AIM OF THE TASK
Show all lines holding "recreates".

##### SUPPLIED DATA

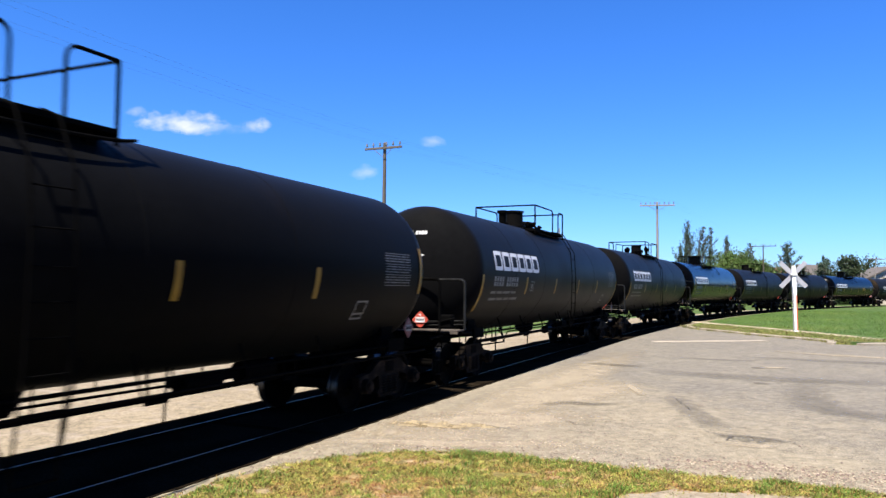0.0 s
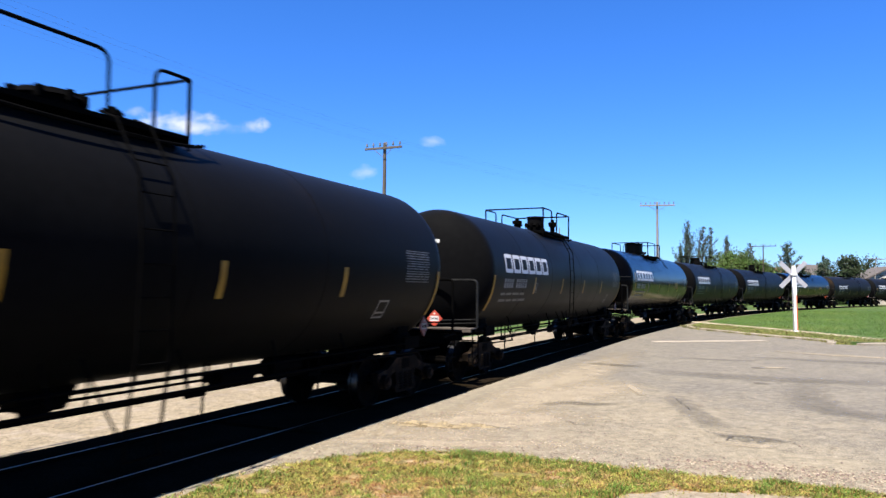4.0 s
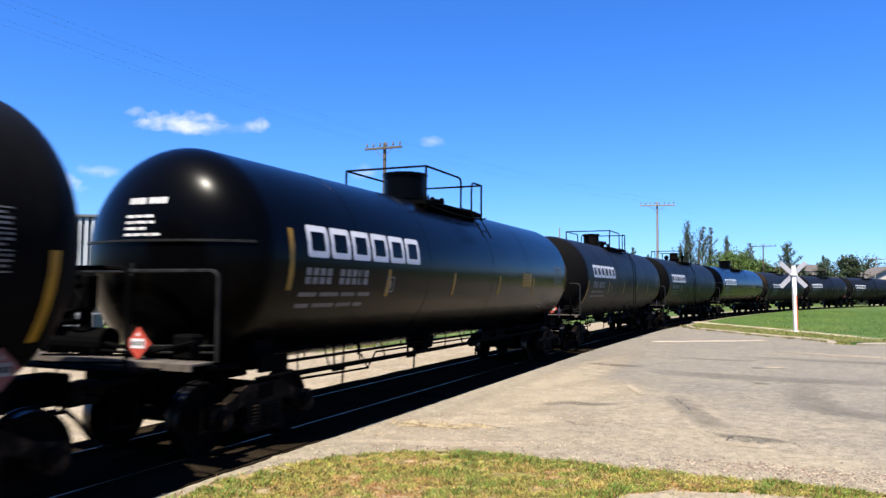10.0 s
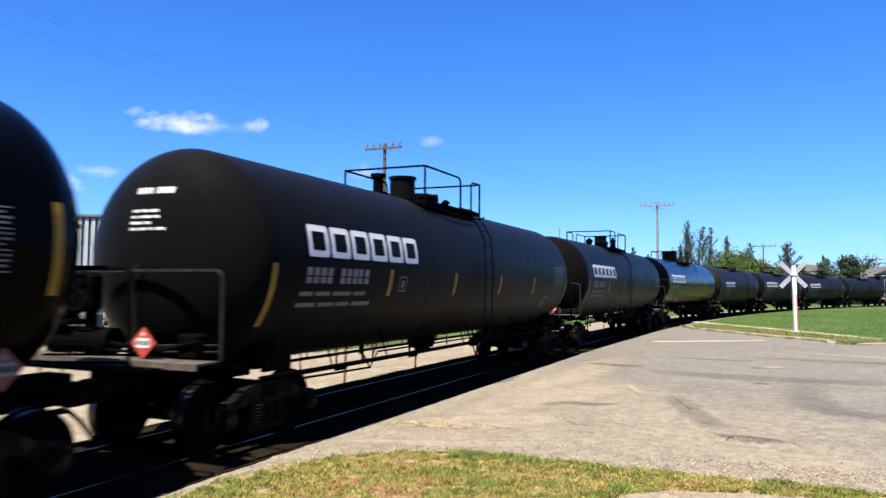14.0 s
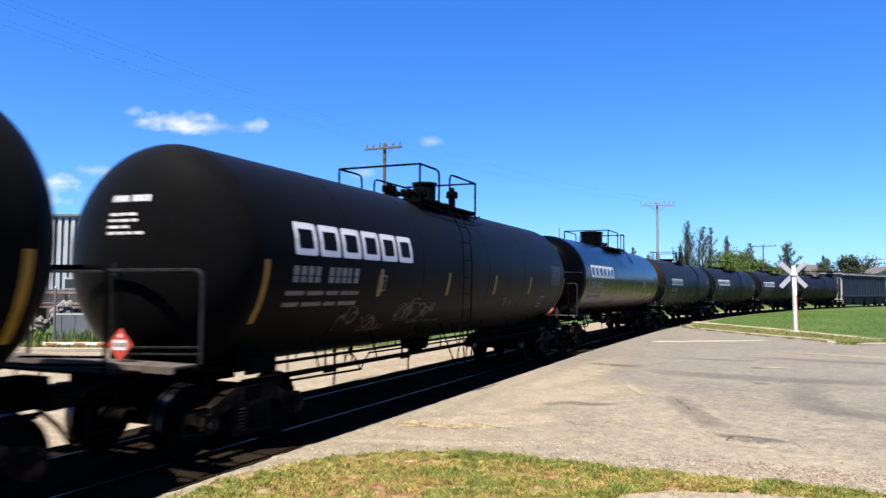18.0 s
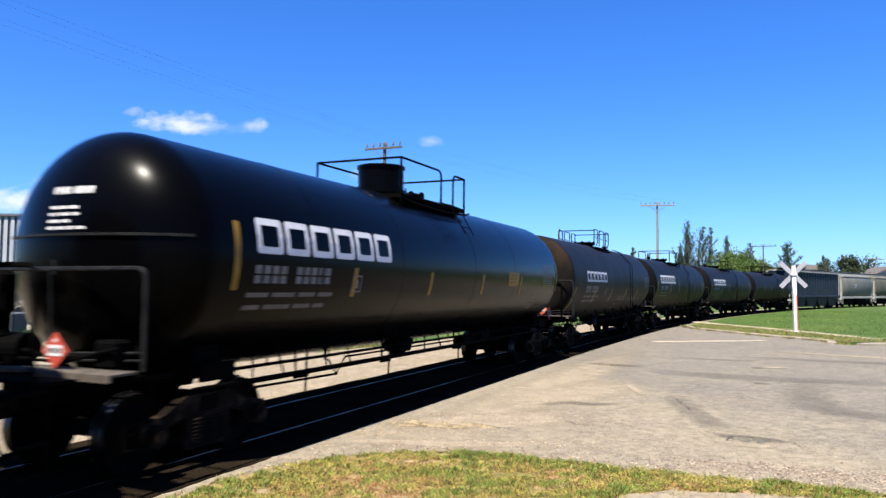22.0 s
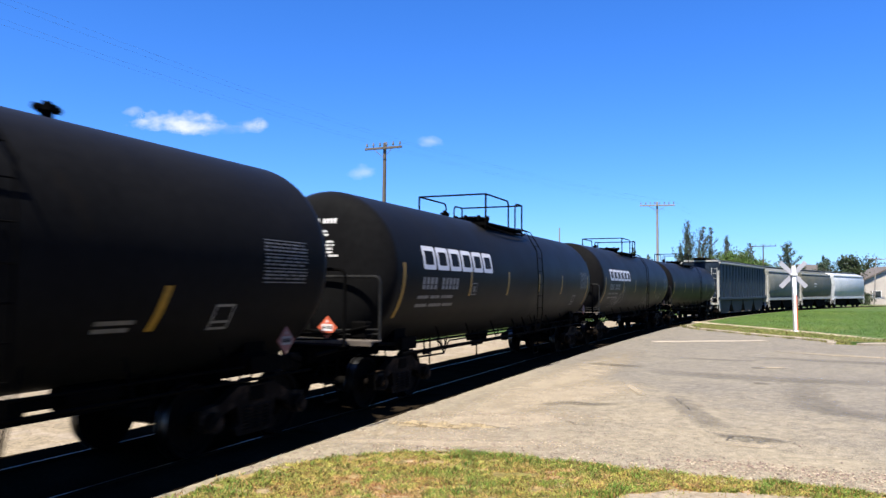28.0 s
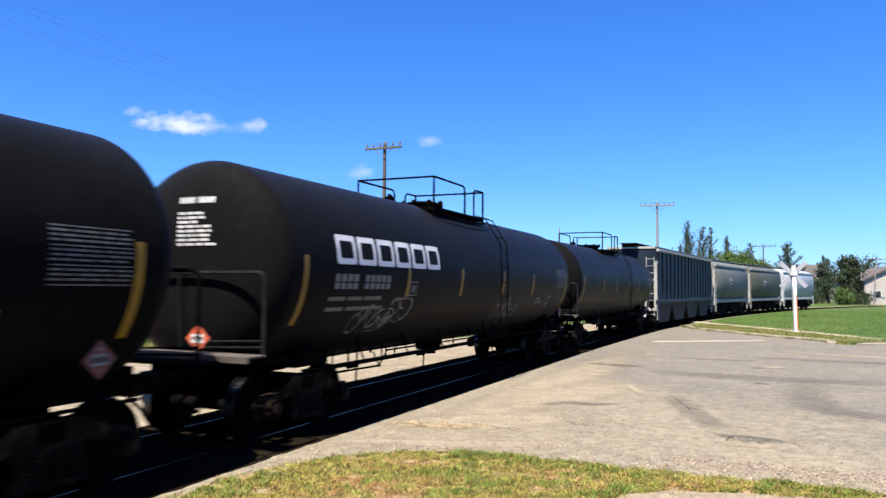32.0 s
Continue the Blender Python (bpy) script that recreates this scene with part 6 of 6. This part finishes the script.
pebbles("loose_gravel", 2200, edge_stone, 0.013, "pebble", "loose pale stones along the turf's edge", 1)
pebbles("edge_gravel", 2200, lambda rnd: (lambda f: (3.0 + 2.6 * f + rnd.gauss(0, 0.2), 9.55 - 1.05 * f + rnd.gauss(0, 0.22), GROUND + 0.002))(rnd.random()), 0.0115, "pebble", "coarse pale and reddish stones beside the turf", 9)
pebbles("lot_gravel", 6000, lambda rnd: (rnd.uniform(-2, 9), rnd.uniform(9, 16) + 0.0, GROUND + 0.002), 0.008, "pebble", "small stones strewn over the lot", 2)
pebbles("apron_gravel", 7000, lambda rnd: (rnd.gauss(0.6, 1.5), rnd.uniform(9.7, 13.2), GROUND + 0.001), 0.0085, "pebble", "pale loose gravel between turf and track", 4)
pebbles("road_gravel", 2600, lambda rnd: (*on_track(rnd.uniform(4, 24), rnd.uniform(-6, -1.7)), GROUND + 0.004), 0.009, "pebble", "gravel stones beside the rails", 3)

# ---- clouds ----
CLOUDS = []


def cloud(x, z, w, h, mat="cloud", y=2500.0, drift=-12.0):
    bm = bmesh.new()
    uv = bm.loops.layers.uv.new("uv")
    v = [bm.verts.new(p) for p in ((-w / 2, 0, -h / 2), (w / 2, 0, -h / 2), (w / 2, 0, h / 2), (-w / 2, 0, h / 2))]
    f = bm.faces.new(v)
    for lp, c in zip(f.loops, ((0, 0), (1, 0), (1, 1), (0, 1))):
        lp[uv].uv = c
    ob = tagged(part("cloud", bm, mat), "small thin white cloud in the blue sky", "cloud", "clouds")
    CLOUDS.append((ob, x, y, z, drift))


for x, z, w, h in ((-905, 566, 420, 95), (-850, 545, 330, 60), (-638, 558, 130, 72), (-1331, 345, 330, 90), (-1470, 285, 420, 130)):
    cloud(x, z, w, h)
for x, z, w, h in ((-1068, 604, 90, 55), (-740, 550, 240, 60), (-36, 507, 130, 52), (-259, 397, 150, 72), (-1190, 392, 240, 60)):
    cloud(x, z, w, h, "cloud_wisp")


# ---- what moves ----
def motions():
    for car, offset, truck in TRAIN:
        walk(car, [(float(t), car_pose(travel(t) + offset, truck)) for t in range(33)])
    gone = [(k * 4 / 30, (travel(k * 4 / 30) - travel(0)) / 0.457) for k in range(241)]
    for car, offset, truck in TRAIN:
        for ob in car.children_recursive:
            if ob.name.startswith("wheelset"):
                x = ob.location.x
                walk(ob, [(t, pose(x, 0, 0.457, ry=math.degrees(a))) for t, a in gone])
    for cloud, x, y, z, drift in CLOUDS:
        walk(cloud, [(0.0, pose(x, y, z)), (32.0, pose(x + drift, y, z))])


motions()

##########
##### SUPPLIED DATA

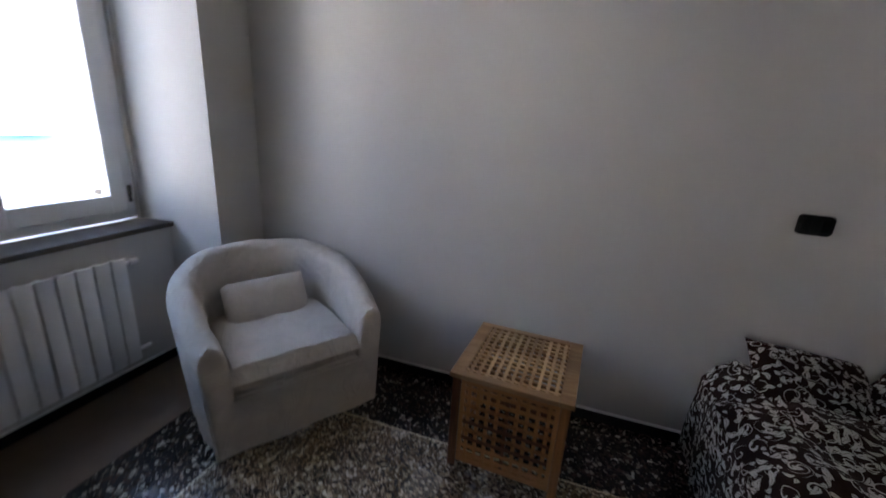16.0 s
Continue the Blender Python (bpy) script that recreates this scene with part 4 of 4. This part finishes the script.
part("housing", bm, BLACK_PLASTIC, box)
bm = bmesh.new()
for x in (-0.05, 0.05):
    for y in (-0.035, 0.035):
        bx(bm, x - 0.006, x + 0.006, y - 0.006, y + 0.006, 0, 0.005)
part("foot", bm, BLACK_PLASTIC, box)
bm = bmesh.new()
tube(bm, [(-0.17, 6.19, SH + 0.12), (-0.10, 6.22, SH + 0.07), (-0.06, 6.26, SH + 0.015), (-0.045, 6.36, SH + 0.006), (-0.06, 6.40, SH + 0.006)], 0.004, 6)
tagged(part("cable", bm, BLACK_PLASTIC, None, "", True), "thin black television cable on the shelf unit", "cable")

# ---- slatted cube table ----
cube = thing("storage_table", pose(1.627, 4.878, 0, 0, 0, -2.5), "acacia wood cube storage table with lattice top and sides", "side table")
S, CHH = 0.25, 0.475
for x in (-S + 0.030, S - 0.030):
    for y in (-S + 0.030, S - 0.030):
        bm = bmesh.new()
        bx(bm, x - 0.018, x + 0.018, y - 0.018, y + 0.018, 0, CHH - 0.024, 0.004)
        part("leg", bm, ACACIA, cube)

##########

OUTPUT FOR THIS EXERCISE
Continue the Blender Python (bpy) script that recreates this scene with part 6 of 6. This part finishes the script.
Continue the Blender Python (bpy) script that recreates this scene with part 4 of 4. This part finishes the script.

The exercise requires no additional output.